Emile_Schwarz · March 24, 2023, 10:34am

etc.

Isn’t it what I wrote above ?

Ian_Kennedy · March 24, 2023, 11:49am

If you read strings from anywhere and get a nil encoding you should use define encoding to tell Xojo what is in use. If you then want UTF-8 and haven’t got it you can only then use ConvertEncoding to change the string as desired. For example if you read a string in WindowsLatin1 and want UTF-8 output, and the source fails to identify it as WindowsLatin1. You would so:

Var myUTF8String as string = SourceString.DefineEncoding( Encodings.WindowsLatin1 ).ConvertEncoding( Encodings.UTF8 )

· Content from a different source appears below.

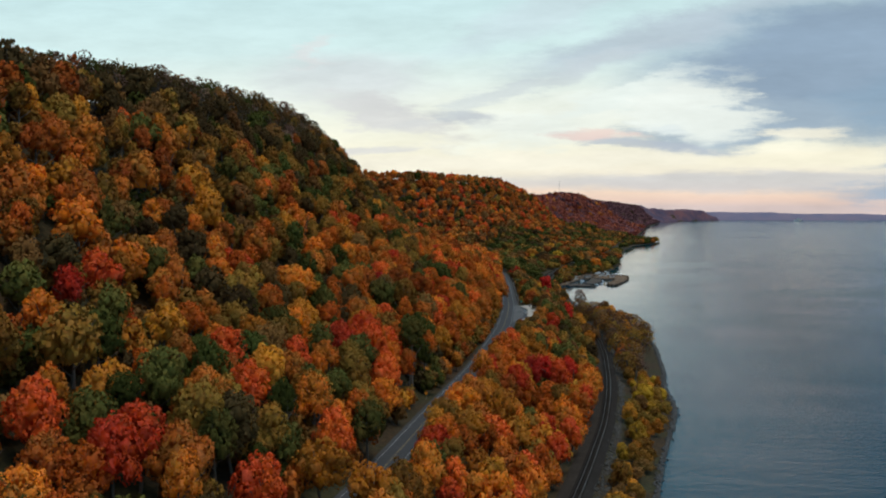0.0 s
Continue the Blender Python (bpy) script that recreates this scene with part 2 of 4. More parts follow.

Emile_Schwarz · March 24, 2023, 11:55am

The OP stated earlier:

But please note (I probably wasn’t sufficiently clear before) that these data are not read into Xojo, they are entered as text into a Textfield and then used. They go around the houses a bit, but it’s all internal.

He does not read the characters from a file or internet or siri/cortana/vanessa/whoever.

Ian_Kennedy · March 24, 2023, 12:05pm

Fairy nuf (sorry, I should say “fair enough”)

Monzer_El-Dakkak · December 8, 2023, 1:16am

I struggled for a long time to get the Swedish characters ÄÅÖ, from CSV file to Listbox. This solved my problem.
st = split(s.DefineEncoding( Encodings.WindowsLatin1 ).ConvertEncoding( Encodings.UTF8 ), EndOfLine)

Thanks

Robert_Livingston · December 8, 2023, 6:54pm

What works for me is just to have constants for the “out of ASCII” characters that I might need. I just store them in some module so they are global. I can use a name that resonates with me rather than the “official name”.

Const SWEDISH_LOWER_O As String = "ø"
Const SWEDISH_UPPER_O As String = "Ø"

Then I just construct the strings that I need for items in the IDE or elsewhere.

It is all UTF8 and I do not have to convert anything or worry about how many bytes etc.